Your copy of the material below should match it exactly, except that it holds no pictures.

DATASET CONTENT:
□ □ □ □

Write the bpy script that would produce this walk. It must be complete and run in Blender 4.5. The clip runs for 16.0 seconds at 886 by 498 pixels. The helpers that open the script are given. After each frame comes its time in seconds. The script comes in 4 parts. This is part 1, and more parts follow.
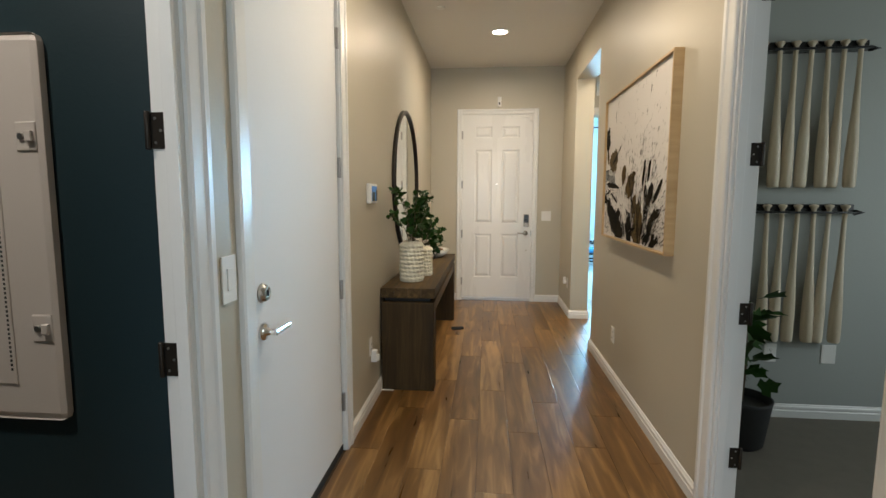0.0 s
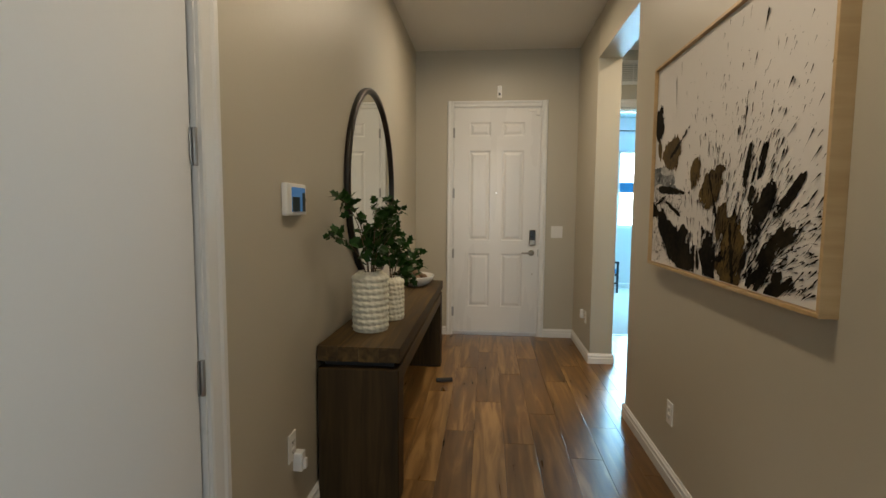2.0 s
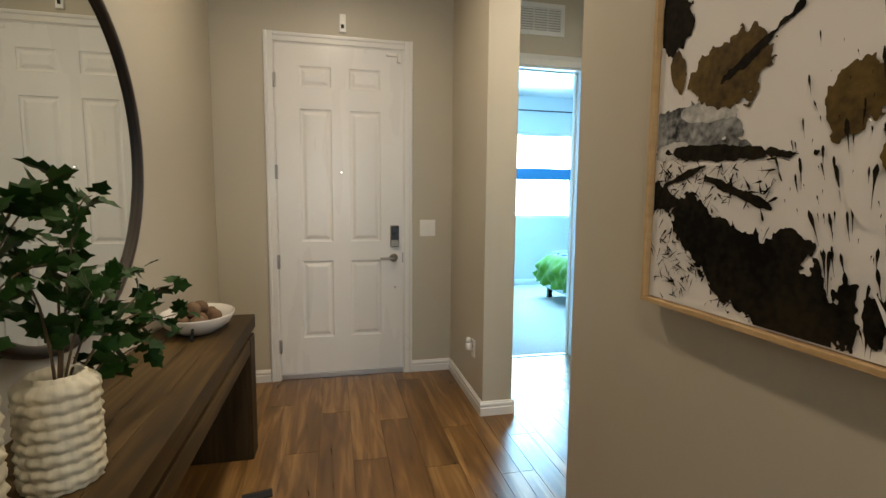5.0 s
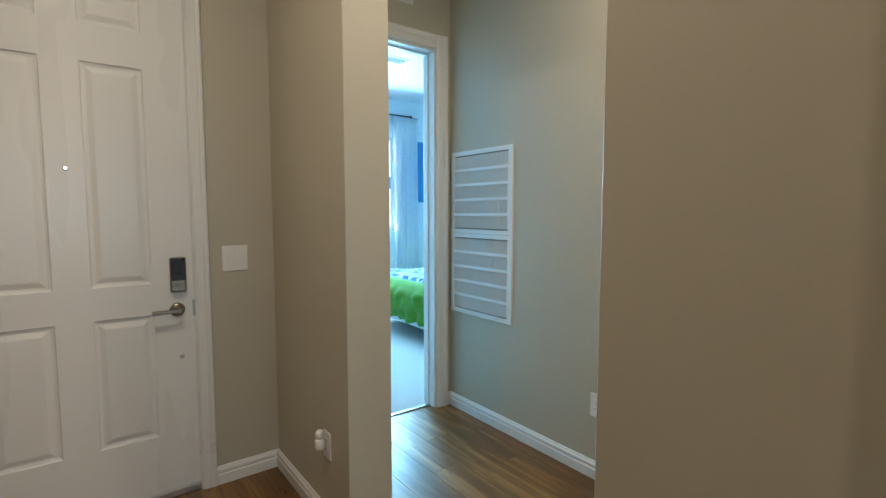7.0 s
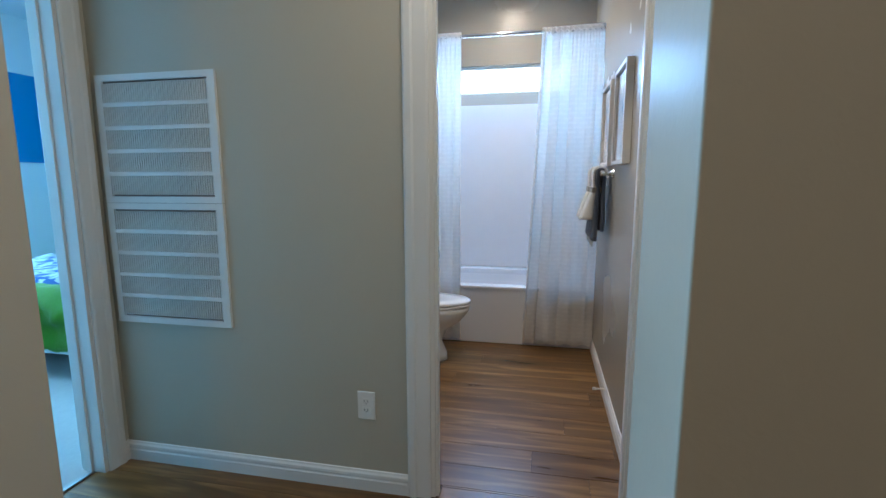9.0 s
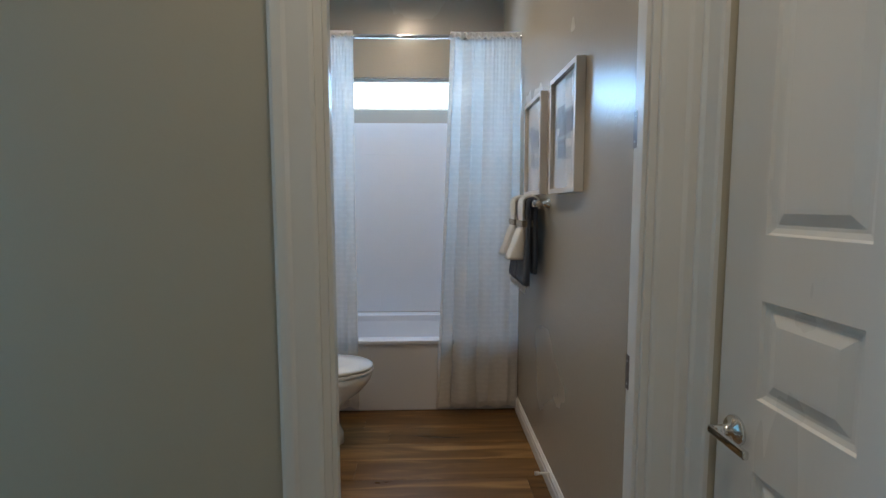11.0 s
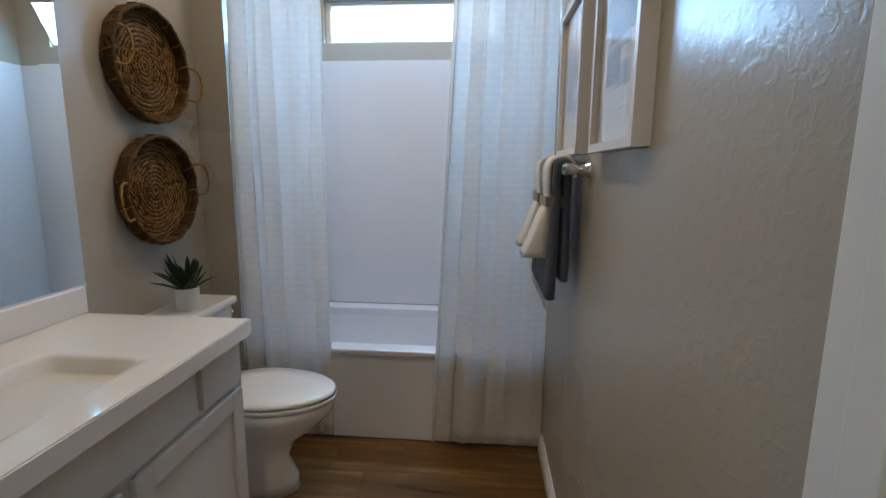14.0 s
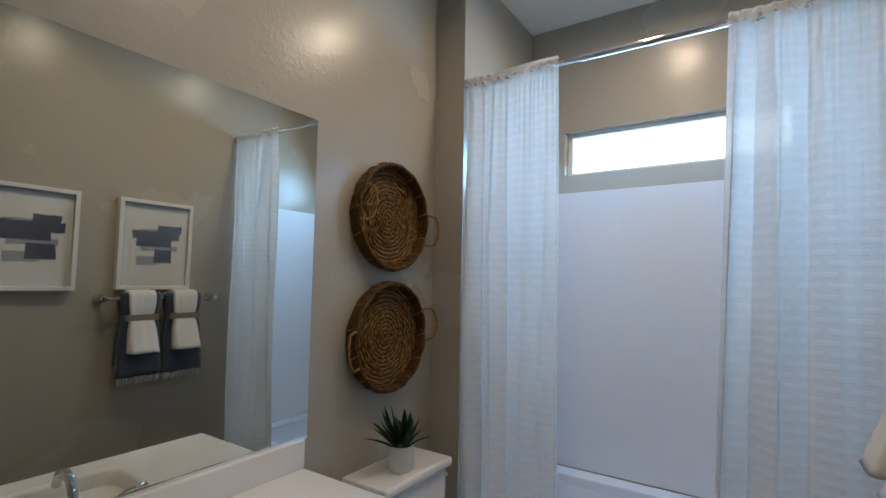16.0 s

□ □ □ □

EXERCISE ANSWER:
Write the bpy script that would produce this walk. It must be complete and run in Blender 4.5. The clip runs for 16.0 seconds at 886 by 498 pixels. The helpers that open the script are given. After each frame comes its time in seconds. The script comes in 4 parts. This is part 1, and more parts follow.
0.0 s
2.0 s
5.0 s
7.0 s
9.0 s
11.0 s
14.0 s
16.0 s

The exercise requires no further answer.